Pour l'Etat, 2011 sera la première année d'un budget triennal 2011-2013 caractérisé par une rupture dans la progression de la dépense. Le « zéro valeur hors dette et pensions » suppose en effet un effort sans précédent. Je tiens tout d'abord à rappeler que cet effort sans précédent doit être partagé. Il doit être partagé par les collectivités locales. J'ai déjà parlé de la stabilisation en valeur des concours de l'Etat qui leur sont destinés, hors FCTVA. Cette stabilisation s'appliquera en 2011 comme elle s'appliquera sur l'ensemble du triennal, conformément à ce qu'a annoncé le Président de la République à l'occasion de la conférence du 20 mai dernier.

Cet effort doit être partagé ensuite par l'Union européenne, à laquelle nous contribuons par un prélèvement sur les recettes de l'Etat. Alors que les Etats européens mènent des politiques courageuses de maîtrise des dépenses, alors qu'ils ont répondu eux-mêmes à l'exigence de solidarité vis-à-vis des pays en difficulté comme la Grèce et qu'ils en assument les conséquences financières, je ne trouve pas acceptable que la Commission demande pour 2011 un budget en hausse de plus de 6 %. Nous l'avons déjà exprimé et nous l'exprimerons à nouveau avec force à Bruxelles, aux côtés des autres Etats membres soucieux de modération budgétaire. Les efforts demandés à nos concitoyens doivent permettre de réduire les déficits, pas de financer une dépense européenne galopante.

J'ai déjà évoqué les règles transversales qui nous ont servi de matrice pour la construction de ce budget.

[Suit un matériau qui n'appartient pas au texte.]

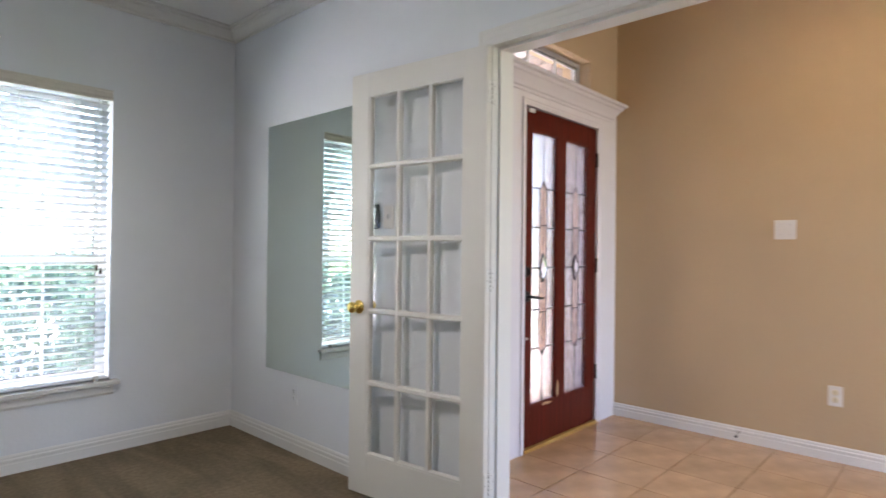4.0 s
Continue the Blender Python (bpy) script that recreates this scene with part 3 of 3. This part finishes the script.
part("pane", slab(TR[0] + 0.03, TR[1] - 0.03, ty + 0.02, ty + 0.024, TR[2] + 0.02, TR[3] - 0.03), CLEAR, tr)
for x in (2.209, 2.533, 2.850):
    part("muntin", slab(x - 0.008, x + 0.008, ty + 0.008, ty + 0.0195, TR[2] + 0.02, TR[3] - 0.03), VINYL, tr)

# ---------------------------------------------------------------- entry door
door = thing("entry_door", "dark red mahogany entry door with two leaded glass lights", "door")
dy0, dy1 = FY + 0.010, FY + 0.055
dx0, dx1, dz0, dz1 = DR[0] + 0.004, DR[1] - 0.004, 0.022, 2.038
G = ((2.464, 2.747), (2.850, 3.142))
gz0, gz1 = 0.260, 1.910
part("stile", slab(dx0, G[0][0], dy0, dy1, dz0, dz1, bevel=0.002), MAHOGANY, door)
part("stile", slab(G[1][1], dx1, dy0, dy1, dz0, dz1, bevel=0.002), MAHOGANY, door)
part("stile", slab(G[0][1], G[1][0], dy0 + 0.0005, dy1, gz0, gz1), MAHOGANY, door)
part("rail", slab(G[0][0], G[1][1], dy0 + 0.0005, dy1, dz0, gz0), MAHOGANY, door)
part("rail", slab(G[0][0], G[1][1], dy0 + 0.0005, dy1, gz1, dz1), MAHOGANY, door)
gy = dy0 + 0.011


def came(parent, pts, r=0.0044):
    bm = B()
    for p, q in zip(pts, pts[1:]):
        cyl(bm, (p[0], gy, p[1]), (q[0], gy, q[1]), r, seg=8)
    part("came", bm, LEAD, parent)


def pane_poly(parent, pts, material, dy=0.0):
    bm = B()
    f = [bm.verts.new((x, gy - 0.0015 + dy, z)) for x, z in pts]
    g = [bm.verts.new((x, gy + 0.0015 + dy, z)) for x, z in pts]
    bm.faces.new(f)
    bm.faces.new(g[::-1])
    for i in range(len(pts)):
        j = (i + 1) % len(pts)
        bm.faces.new((f[i], f[j], g[j], g[i]))
    ob = part("pane", bm, material, parent)
    ob.visible_shadow = False


for ga, gb in G:
    lite = part("glazing_bead", B(), MAHOGANY, door)
    bm = B()
    w = 0.010
    for q in ((ga, ga + w, gz0, gz1), (gb - w, gb, gz0, gz1), (ga + w, gb - w, gz0, gz0 + w), (ga + w, gb - w, gz1 - w, gz1)):
        box(bm, q[0], q[1], dy0 + 0.004, dy1 - 0.006, q[2], q[3])
    bm.to_mesh(lite.data)
    bm.free()
    ga, gb, lo, hi = ga + w, gb - w, gz0 + w, gz1 - w
    c, h = (ga + gb) / 2, 0.036
    pk, sh, m1, mid, m2, s2, bt = 1.615, 1.570, 1.330, 1.085, 0.832, 0.598, 0.553
    dw, dh = 0.046, 0.088
    l, r = c - h, c + h
    for sgn, e, k in ((-1, ga, l), (1, gb, r)):
        pane_poly(lite, [(c, hi), (e, hi), (e, sh), (k, sh), (c, pk)], RIPPLE)
        pane_poly(lite, [(e, sh), (e, m1), (k, m1), (k, sh)], RIPPLE)
        pane_poly(lite, [(e, m1), (e, mid), (c + sgn * dw, mid), (k, mid + dh * (1 - h / dw)), (k, m1)], RIPPLE)
        pane_poly(lite, [(e, m2), (e, mid), (c + sgn * dw, mid), (k, mid - dh * (1 - h / dw)), (k, m2)], RIPPLE)
        pane_poly(lite, [(e, m2), (e, s2), (k, s2), (k, m2)], RIPPLE)
        pane_poly(lite, [(c, lo), (e, lo), (e, s2), (k, s2), (c, bt)], RIPPLE)
        pane_poly(lite, [(c, pk), (k, sh), (k, mid + dh * (1 - h / dw)), (c, mid + dh)], PINK)
        pane_poly(lite, [(c, bt), (k, s2), (k, mid - dh * (1 - h / dw)), (c, mid - dh)], PINK)
        for z in (sh, m1, m2, s2):
            came(lite, [(e, z), (k, z)])
        came(lite, [(e, mid), (c + sgn * dw, mid)])
        came(lite, [(c, pk), (k, sh), (k, mid + dh * (1 - h / dw))])
        came(lite, [(c, bt), (k, s2), (k, mid - dh * (1 - h / dw))])
    bm = B()
    rim = [(c - dw, mid), (c, mid + dh), (c + dw, mid), (c, mid - dh)]
    out = [bm.verts.new((x, gy, z)) for x, z in rim]
    for f, side in ((0.52, -0.007), (0.52, 0.002)):
        inn = [bm.verts.new((c + (x - c) * f, gy + side, mid + (z - mid) * f)) for x, z in rim]
        bm.faces.new(inn)
        for i in range(4):
            j = (i + 1) % 4
            bm.faces.new((out[i], out[j], inn[j], inn[i]))
    bmesh.ops.recalc_face_normals(bm, faces=bm.faces)
    part("bevelled_diamond", bm, DIAMOND, lite, "clear bevelled diamond").visible_shadow = False
    came(lite, [(c - dw, mid), (c, mid + dh), (c + dw, mid), (c, mid - dh), (c - dw, mid)], 0.0052)
    came(lite, [(c, hi), (c, mid + dh)], 0.0032)
    came(lite, [(c, lo), (c, mid - dh)], 0.0032)
    for z in (m1 + 0.016, m2 - 0.02):
        came(lite, [(l, z), (r, z)], 0.0038)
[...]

Elles seront mises en oeuvre sans faiblesse car ce ne sont pas des principes généraux, mais bien un plan d'action immédiat. La poursuite du « 1 sur 2 » nous permettra d'économiser plus de 30 000 emplois dès 2011. L'effort d'économie de 10 % sur trois ans pour les dépenses de fonctionnement et d'intervention suppose d'envoyer un signal crédible dès la première année : la moitié du chemin sera donc fait dès l'année 2011.

Mais que veut dire concrètement ce plan d'action ? Va-t-on, comme je l'ai souvent entendu, réduire les minimas sociaux ? Remettre en cause, par exemple, le RSA ? Non. Nous ne le remettrons pas en cause et nous ne réduirons pas globalement les allocations versées, car nous ne faisons pas un budget de rigueur. Nous voulons un budget juste, un budget équitable. Mais cette équité doit être conciliée avec les impératifs de maîtrise de nos finances publiques.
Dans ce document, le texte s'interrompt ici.